Understanding Usher Syndrome: Usher syndrome is a disorder characterized by the partial or total loss of hearing combined with progressive vision loss. The word syndrome refers to a disease or disorder that presents more than one symptom. Because the vestibular system is greatly affected, diagnosis of Usher Syndrome is heavily reliant on the observation and evaluation of a patient’s senses, specifically hearing, vision, and balance.
While Usher Syndrome accounts for roughly 50 percent of deaf-blindness in adults, the disorder itself is relatively rare. Approximately 400,000 people are affected by the disorder worldwide; 16,000 of which reside in the United States.
Based on the severity of symptoms and the age at which they manifest, there are three types of Usher Syndrome: Usher Type I, Usher Type II, and Usher Type III. Existence of a fourth type is a hotly debated issue among medical specialists.
To learn more about the different types of Usher Syndrome, check out the infographic below:
Understanding Usher Syndrome: Type I
Patients affected by Type I Usher syndrome experience profound deafness in both ears and severe balance problems at birth. Deterioration of vision oftentimes begins in early childhood with patients noting difficulty seeing at night before the age of 10.

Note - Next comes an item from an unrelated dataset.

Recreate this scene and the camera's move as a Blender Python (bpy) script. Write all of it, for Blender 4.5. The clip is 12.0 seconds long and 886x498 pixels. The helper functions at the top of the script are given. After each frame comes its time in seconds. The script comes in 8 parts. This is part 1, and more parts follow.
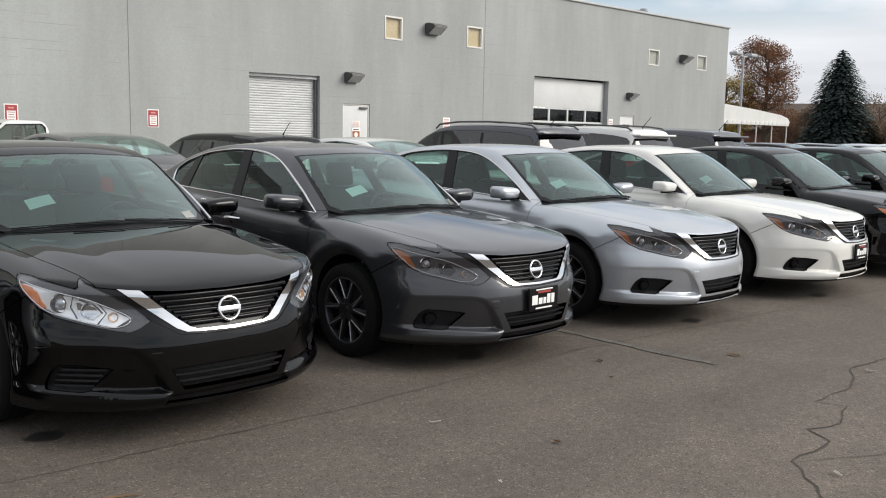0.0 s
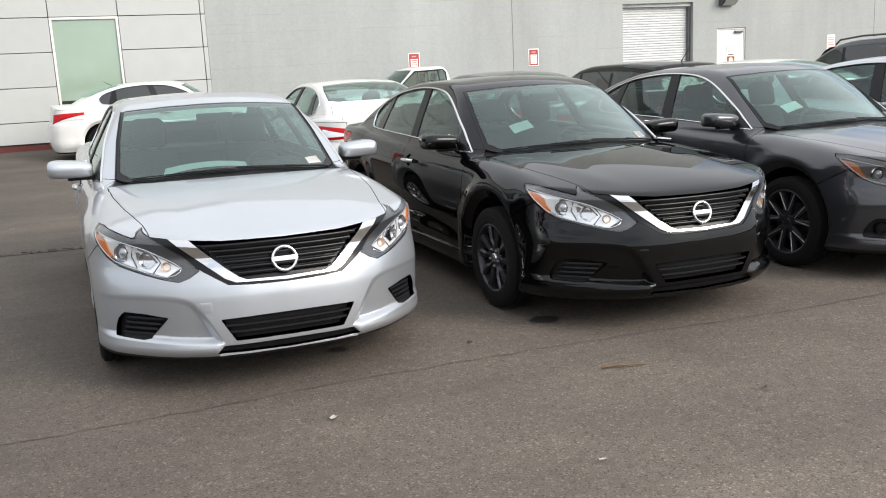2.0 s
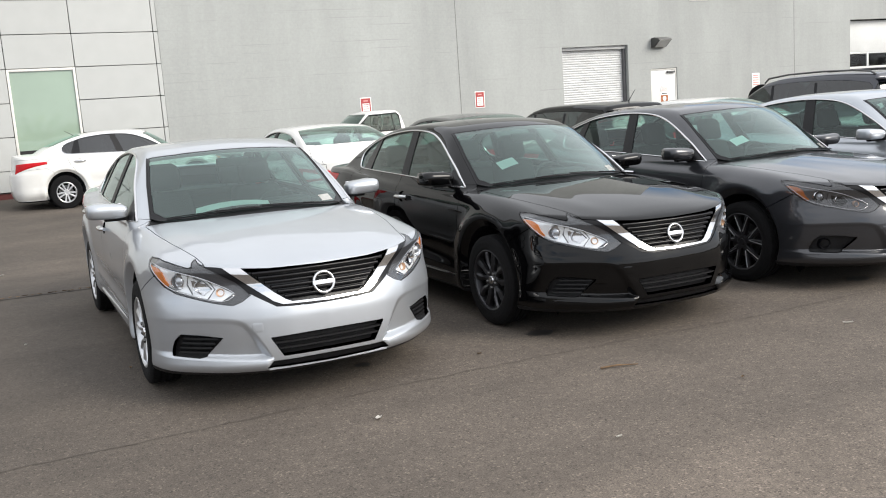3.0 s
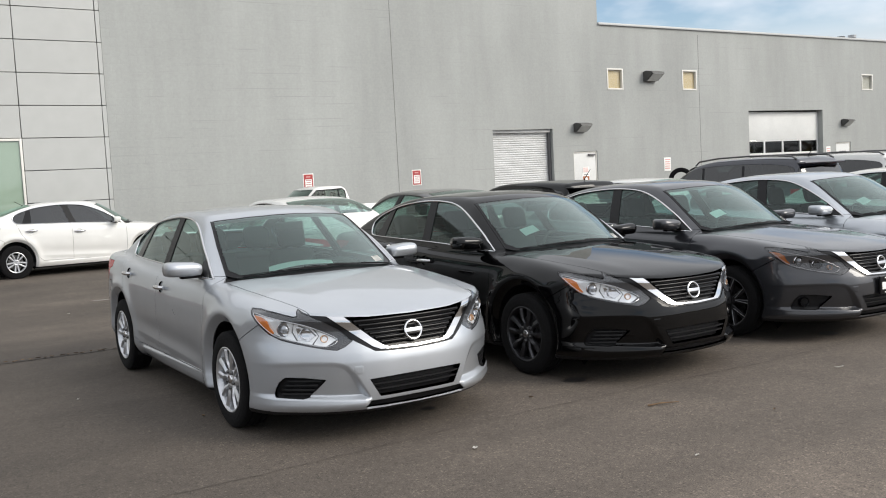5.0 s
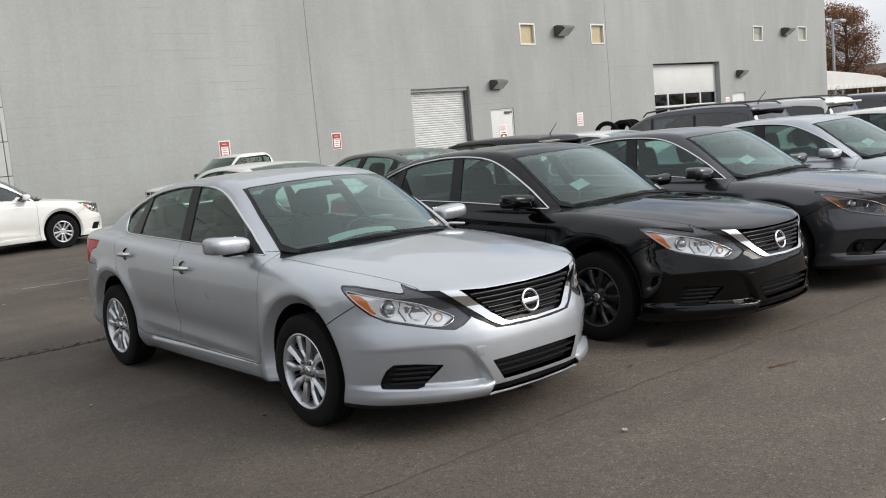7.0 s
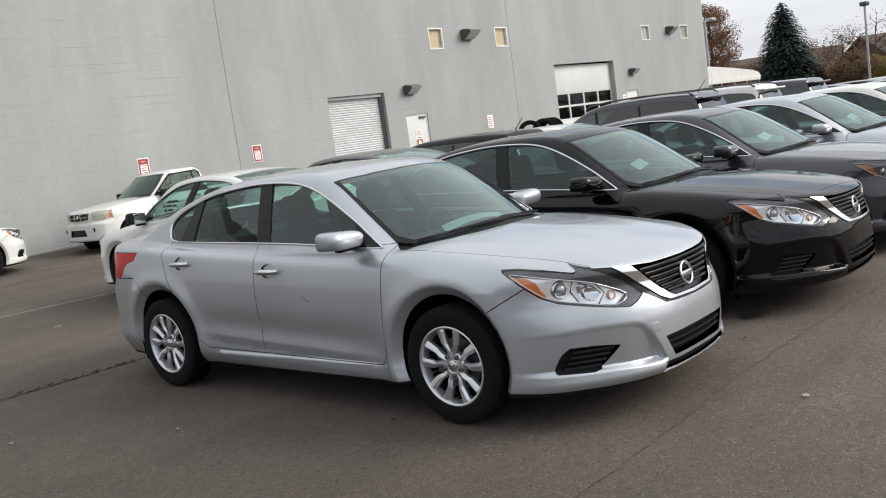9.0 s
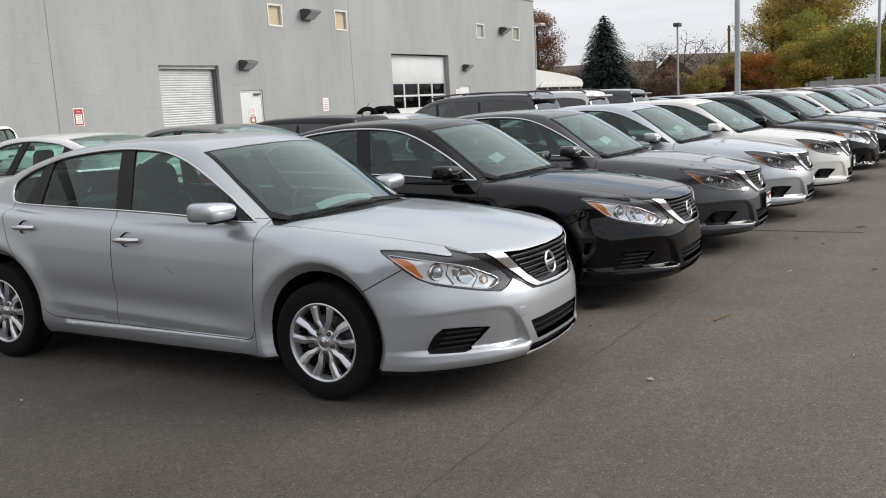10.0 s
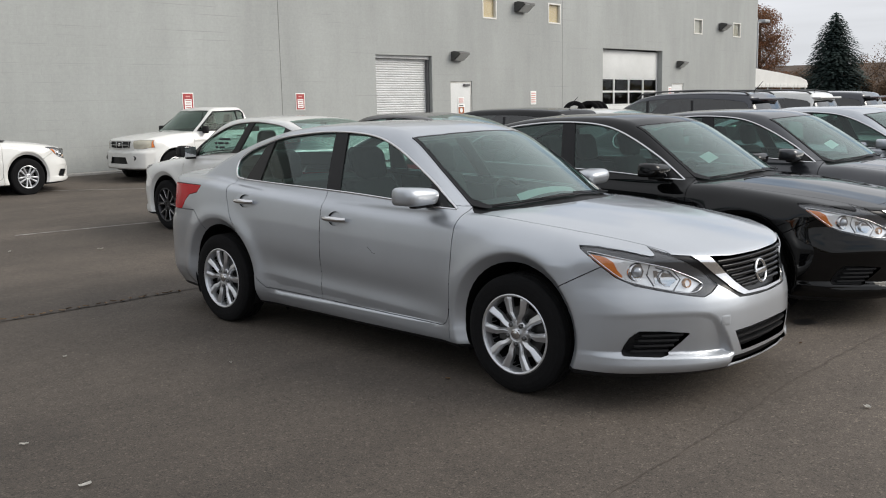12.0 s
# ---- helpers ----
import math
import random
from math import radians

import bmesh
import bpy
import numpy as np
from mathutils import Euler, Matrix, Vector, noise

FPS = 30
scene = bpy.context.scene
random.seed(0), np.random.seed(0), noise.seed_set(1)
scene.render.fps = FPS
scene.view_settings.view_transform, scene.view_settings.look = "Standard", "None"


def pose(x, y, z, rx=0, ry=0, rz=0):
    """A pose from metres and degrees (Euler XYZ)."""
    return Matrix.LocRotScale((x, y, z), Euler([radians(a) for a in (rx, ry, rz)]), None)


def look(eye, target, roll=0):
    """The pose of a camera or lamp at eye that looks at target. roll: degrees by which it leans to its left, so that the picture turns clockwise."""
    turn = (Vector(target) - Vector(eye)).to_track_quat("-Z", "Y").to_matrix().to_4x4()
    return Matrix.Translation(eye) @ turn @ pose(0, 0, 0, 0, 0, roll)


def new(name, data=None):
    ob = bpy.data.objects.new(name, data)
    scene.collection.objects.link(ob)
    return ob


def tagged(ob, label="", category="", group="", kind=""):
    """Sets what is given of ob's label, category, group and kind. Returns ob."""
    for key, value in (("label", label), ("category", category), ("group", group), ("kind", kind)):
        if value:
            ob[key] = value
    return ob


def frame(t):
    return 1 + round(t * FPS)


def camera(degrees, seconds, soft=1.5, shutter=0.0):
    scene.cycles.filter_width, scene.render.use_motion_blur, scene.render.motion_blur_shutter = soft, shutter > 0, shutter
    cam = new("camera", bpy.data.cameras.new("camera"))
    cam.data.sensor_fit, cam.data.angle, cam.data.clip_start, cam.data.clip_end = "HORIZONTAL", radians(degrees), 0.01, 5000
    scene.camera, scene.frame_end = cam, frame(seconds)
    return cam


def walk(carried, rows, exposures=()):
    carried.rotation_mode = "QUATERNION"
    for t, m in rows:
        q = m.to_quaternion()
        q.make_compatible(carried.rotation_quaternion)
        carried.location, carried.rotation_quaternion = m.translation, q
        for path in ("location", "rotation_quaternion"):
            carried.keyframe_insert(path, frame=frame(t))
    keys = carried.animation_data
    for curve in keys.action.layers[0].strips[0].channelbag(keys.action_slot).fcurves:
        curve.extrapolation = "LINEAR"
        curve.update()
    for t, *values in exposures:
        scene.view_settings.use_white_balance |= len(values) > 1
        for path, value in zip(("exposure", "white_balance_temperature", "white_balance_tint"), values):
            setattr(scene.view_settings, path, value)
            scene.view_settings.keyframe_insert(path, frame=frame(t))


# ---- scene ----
# camera and its walk
cam = camera(52.8, 12.0, 1.05)
PATH = [
    (0, (0.008, -2.39, 1.606), (1.41, -0.987, 1.345), 1.1),
    (0.5, (-0.091, -2.335, 1.597), (1.109, -0.762, 1.304), 1.3),
    (1, (-0.283, -2.355, 1.581), (0.753, -0.677, 1.25), 0.4),
    (1.5, (-0.499, -2.421, 1.565), (0.297, -0.623, 1.201), -1.5),
    (2, (-0.91, -2.529, 1.55), (-0.16, -0.716, 1.16), -2.9),
    (2.5, (-1.27, -2.708, 1.555), (-0.472, -0.912, 1.185), -3.0),
    (3, (-1.599, -2.96, 1.594), (-0.713, -1.194, 1.286), -4.0),
    (3.2, (-1.759, -2.996, 1.576), (-0.818, -1.258, 1.269), -4.7),
    (4.8, (-2.822, -3.123, 1.61), (-1.737, -1.453, 1.43), -1.9),
    (5, (-2.919, -3.016, 1.595), (-1.818, -1.353, 1.448), -3.1),
    (5.5, (-3.047, -2.687, 1.6), (-1.898, -1.054, 1.477), -4.9),
    (6, (-3.19, -2.301, 1.594), (-1.999, -0.704, 1.417), -4.3),
    (6.5, (-3.328, -1.912, 1.6), (-2.08, -0.365, 1.384), -3.8),
    (6.7, (-3.415, -1.771, 1.605), (-2.152, -0.237, 1.374), -4.4),
    (8.3, (-4.119, -0.697, 1.594), (-2.616, 0.599, 1.349), -6.6),
    (8.5, (-4.229, -0.595, 1.583), (-2.751, 0.729, 1.333), -7.3),
    (9, (-4.414, -0.311, 1.582), (-2.916, 0.991, 1.332), -8.0),
    (9.5, (-4.63, -0.177, 1.594), (-3.011, 0.962, 1.305), -6.4),
    (10, (-4.686, -0.118, 1.595), (-2.967, 0.853, 1.277), -3.2),
    (10.5, (-4.657, -0.098, 1.586), (-2.886, 0.775, 1.264), -1.1),
    (11, (-4.677, -0.08, 1.584), (-2.932, 0.838, 1.248), -1.3),
    (11.5, (-4.682, -0.059, 1.585), (-3.025, 1.011, 1.254), -2.2),
    (12, (-4.637, -0.074, 1.576), (-3.174, 1.253, 1.262), -1.2),
]
walk(cam, [(t, look(eye, target, roll)) for t, eye, target, roll in PATH],
     [(0, 0.46), (0.5, 0.88), (1.0, 1.02), (1.5, 0.95), (2.2, 0.94), (3.2, 0.88), (4.8, 0.58), (5.1, 0.55), (5.5, 0.44), (6.7, 0.46), (8.3, 0.36), (9.0, 0.53), (10.0, 0.49), (10.7, 0.30), (11.5, 0.29), (12, 0.37)])

# ---- world and light ----
SUN_EL, SUN_AZ = radians(32), radians(143)
world = bpy.data.worlds.new("world")
scene.world = world
world.use_nodes = True
wn, wl = world.node_tree.nodes, world.node_tree.links
wn.clear()
w_out, w_bg = wn.new("ShaderNodeOutputWorld"), wn.new("ShaderNodeBackground")
w_sky = wn.new("ShaderNodeTexSky")
w_sky.sky_type, w_sky.sun_disc = "NISHITA", False
w_sky.sun_elevation, w_sky.sun_rotation = SUN_EL, SUN_AZ
w_co, w_map, w_noise, w_ramp, w_mix, w_gain = (wn.new(k) for k in (
    "ShaderNodeTexCoord", "ShaderNodeMapping", "ShaderNodeTexNoise", "ShaderNodeValToRGB", "ShaderNodeMixRGB", "ShaderNodeMixRGB"))
# an overcast dome: brighter aloft and towards the veiled sun
w_sep, w_dot, w_pow, w_alt, w_glow, w_sum, w_tone, w_soft = (wn.new(k) for k in (
    "ShaderNodeSeparateXYZ", "ShaderNodeVectorMath", "ShaderNodeMath", "ShaderNodeMapRange", "ShaderNodeMath", "ShaderNodeMath", "ShaderNodeTexNoise", "ShaderNodeMapRange"))
w_map.inputs["Scale"].default_value = (1.0, 1.0, 2.6)
w_noise.inputs["Scale"].default_value, w_noise.inputs["Detail"].default_value = 2.2, 6.0
w_noise.inputs["Roughness"].default_value = 0.55
w_ramp.color_ramp.elements[0].position, w_ramp.color_ramp.elements[1].position = 0.38, 0.54
w_gain.blend_type, w_gain.inputs[0].default_value = "MULTIPLY", 1
w_gain.inputs[1].default_value = (4.95, 5.08, 5.33, 1)
w_dot.operation = "DOT_PRODUCT"
w_dot.inputs[1].default_value = (math.sin(SUN_AZ) * math.cos(SUN_EL), math.cos(SUN_AZ) * math.cos(SUN_EL), math.sin(SUN_EL))
w_pow.operation, w_pow.inputs[1].default_value, w_pow.use_clamp = "POWER", 5.0, True
w_glow.operation, w_glow.inputs[1].default_value = "MULTIPLY", 1.1
w_sum.operation = "ADD"
w_alt.inputs[1].default_value, w_alt.inputs[2].default_value, w_alt.inputs[3].default_value, w_alt.inputs[4].default_value = 0.0, 1.0, 1.22, 1.34
w_tone.inputs["Scale"].default_value, w_tone.inputs["Detail"].default_value = 1.7, 5
w_soft.inputs[1].default_value, w_soft.inputs[2].default_value, w_soft.inputs[3].default_value, w_soft.inputs[4].default_value = 0.3, 0.7, 0.84, 1.16
w_shade = wn.new("ShaderNodeMath")
w_shade.operation = "MULTIPLY"
wl.new(w_co.outputs["Generated"], w_sep.inputs[0])
wl.new(w_co.outputs["Generated"], w_dot.inputs[0])
wl.new(w_sep.outputs["Z"], w_alt.inputs[0])
wl.new(w_dot.outputs["Value"], w_pow.inputs[0])
wl.new(w_pow.outputs[0], w_glow.inputs[0])
wl.new(w_alt.outputs[0], w_sum.inputs[0])
wl.new(w_glow.outputs[0], w_sum.inputs[1])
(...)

Understanding Usher Syndrome: Type II
Hearing loss in patients with Type II Usher syndrome varies from moderate to severe at the time of birth. Unlike Type I, these patients benefit from the use of hearing aids and have normal balance. Additionally, patients often times do not experience vision problems until their teenage years.
Understanding Usher Syndrome: Type III
Patients with Type III Usher syndrome are born with normal hearing and balance and typically do not encounter problems until puberty. These patients usually become reliant on hearing aids near mid to late adulthood. Problems with vision are progressive, with patients usually being declared legally blind by mid-adulthood.
Understanding Usher Syndrome: Type IV
Little is known about Type IV Usher syndrome. Like other types of the disorder, Type IV is characterized by hearing loss and progressive vision problems. Type IV affects mostly males.